On peut se dire que s’ il n’y a pas encore eu de grande déclaration venant de la Chine, c’est qu’elle n’en a pas besoin mais surtout qu’elle n’a pas intérêt à le faire. Comme dit précédemment, la Chine a obtenu un résultat relativement favorable, alors que l’instabilité politique se prépare à Taiwan. Bien évidemment, Pékin aurait préféré une victoire de Hou Yu-ih pour que sa vision de réunification pacifique commence à prendre forme, mais les dirigeants du parti communiste se contenteront certainement de ce blocage politique qui leur laissera le temps de se retourner et d’imposer leurs choix.

Ainsi la Chine n’a pas besoin de s’exprimer de manière grandiloquente, le temps devrait jouer en sa faveur et cette situation inconfortable pour Lai constitue une aubaine, alors que Xi Jinping reste concentré sur les problèmes internes du pays et son économie qui bat de l’aile. Bien que centrale pour l’Empereur Rouge, la question de Taiwan peut attendre et se prononcer trop fermement  sur le résultat des élections taïwanaise serait mal venu. En effet, Pékin n’a pas besoin de le faire au vu de la situation qui lui est relativement favorable, mais surtout cela serait vu par certains comme une provocation, comme mettre le feu aux poudres, alors que rien ne pousse la Chine a faire cela.

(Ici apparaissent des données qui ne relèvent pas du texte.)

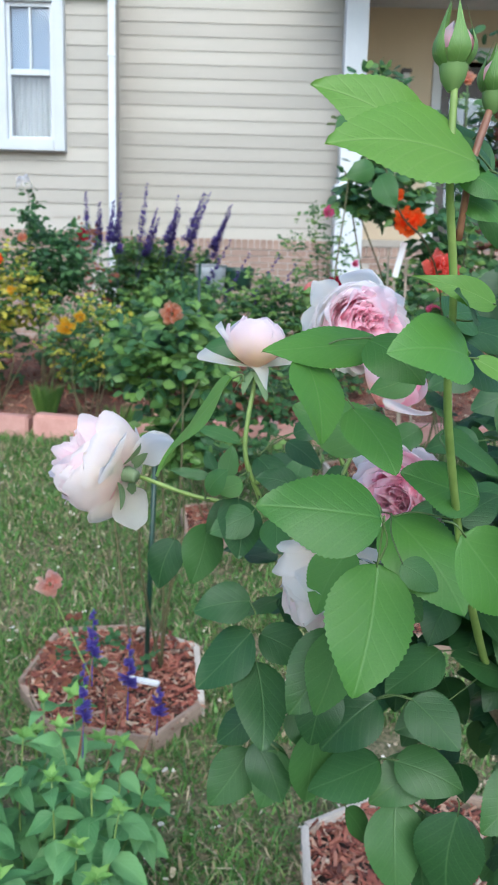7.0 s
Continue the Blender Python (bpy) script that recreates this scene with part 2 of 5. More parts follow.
ROOF = noisy("roof_shingle", (0.07, 0.065, 0.06), (0.13, 0.12, 0.11), scale=12, rough=0.95, bump=0.5)
DARK = noisy("door_paint", (0.03, 0.025, 0.025), (0.06, 0.05, 0.05), scale=6, rough=0.4, bump=0.05)
# Blue backing for panes; behind the door glass it paints reflected sky.
PANE_BLUE = noisy("pane_blue_backing", (0.20, 0.24, 0.32), (0.27, 0.31, 0.40), scale=4, rough=0.5, bump=0.05)
# Pale blue that paints reflected sky in the right window panes.
SKY_REFLECT_BLUE = noisy("sky_reflection_blue", (0.30, 0.40, 0.55), (0.36, 0.46, 0.60), scale=3, fine=80, rough=0.9, bump=0.1)
CURTAIN = noisy("curtain_cloth", (0.55, 0.53, 0.5), (0.68, 0.66, 0.62), scale=5, fine=60, rough=0.9, bump=0.3, stretch=(8, 8, 0.5))
# Near-black: the darkness of the unlit room is put into the colour.
ROOM_DARK = noisy("unlit_room_black", (0.012, 0.012, 0.014), (0.02, 0.02, 0.02), scale=3, rough=0.9)
BOARD = noisy("weathered_board", (0.17, 0.11, 0.08), (0.40, 0.30, 0.23), scale=12, fine=90, rough=0.85, bump=0.5, stretch=(0.6, 3, 3))
PALE_BOARD = noisy("grey_weathered_board", (0.33, 0.285, 0.24), (0.54, 0.48, 0.42), scale=12, fine=90, rough=0.85, bump=0.5, stretch=(0.6, 3, 3))
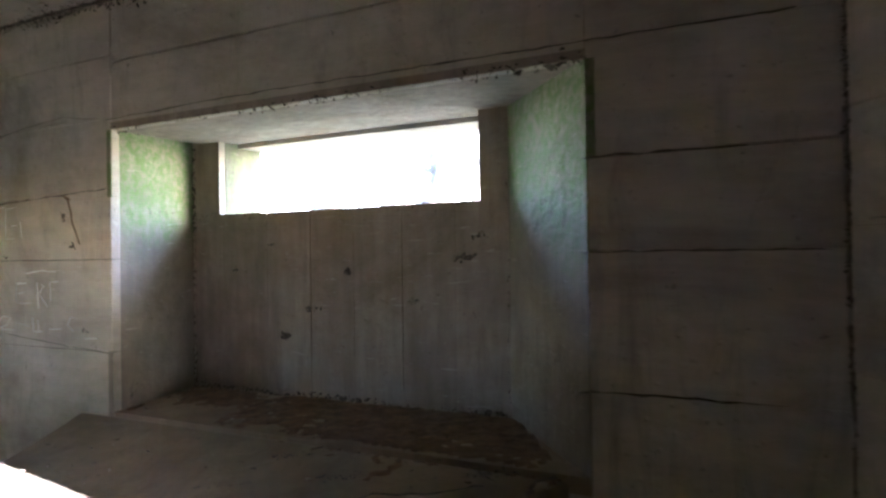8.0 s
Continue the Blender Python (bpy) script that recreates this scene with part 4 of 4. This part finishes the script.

Durant la rencontre entre Xi Jinping et Joe Biden à San Francisco en novembre dernier, le président américain a longuement insisté sur la nécessité pour la Chine de ne pas interférer sur les élections à Taiwan. Ainsi, en se prononçant trop tôt ou de manière trop critique, la Chine s’exposait à des représailles face à ce qui pourrait être vu comme une déclaration de guerre. De plus, les diplomates chinois ont dû se demander longuement quelle serait la meilleure manière d’adresser la question, sans irriter les Occidentaux ou la population chinoise qui est habituée à la fermeté sur cette question. La Chine ne pouvait pas se déclarer déçue de la défaite du Kuomintang, cela aurait été équivalent à avouer à demi-mot qu’ils avaient un cheval dans la course (nous savons que c’est le cas, mais le reconnaître publiquement serait une erreur dans le contexte actuel). Pareillement, ils ne pouvaient pas féliciter Lai sous peine d’être vus comme faibles et trahissant l’objectif chinois de réunification…

Le Parti Communiste s’est contenté du service minimum, en déclarant que Lai et son parti progressiste ne peuvent pas représenter l’île et la majorité car ils n’ont recueilli que 40% des voix. Comme prévu Pékin rejette le résultat de l’élection rappelant que Taiwan est le Taiwan de la Chine et que cette élection n’a aucune valeur et ne peut rien changer aux relations entre les 2 rives du détroit et leur désir de se réunir. Cette déclaration que l’on peut définir de classique pouvait être attendue mais ne nous apprend rien de nouveau…  Xi ne s’exprimera pas sur la question avant son discours pour le nouvel an chinois où il devrait insister sur une unification inéluctable et qui va dans le sens de l’histoire.

Quelle forme pourrait prendre une réponse de la Chine ? Comment elle se caractérisait (sanctions, présence militaire, etc.) ?

Pour répondre à cette question, je m’intéresserai sur le court terme et ensuite sur le moyen/long terme.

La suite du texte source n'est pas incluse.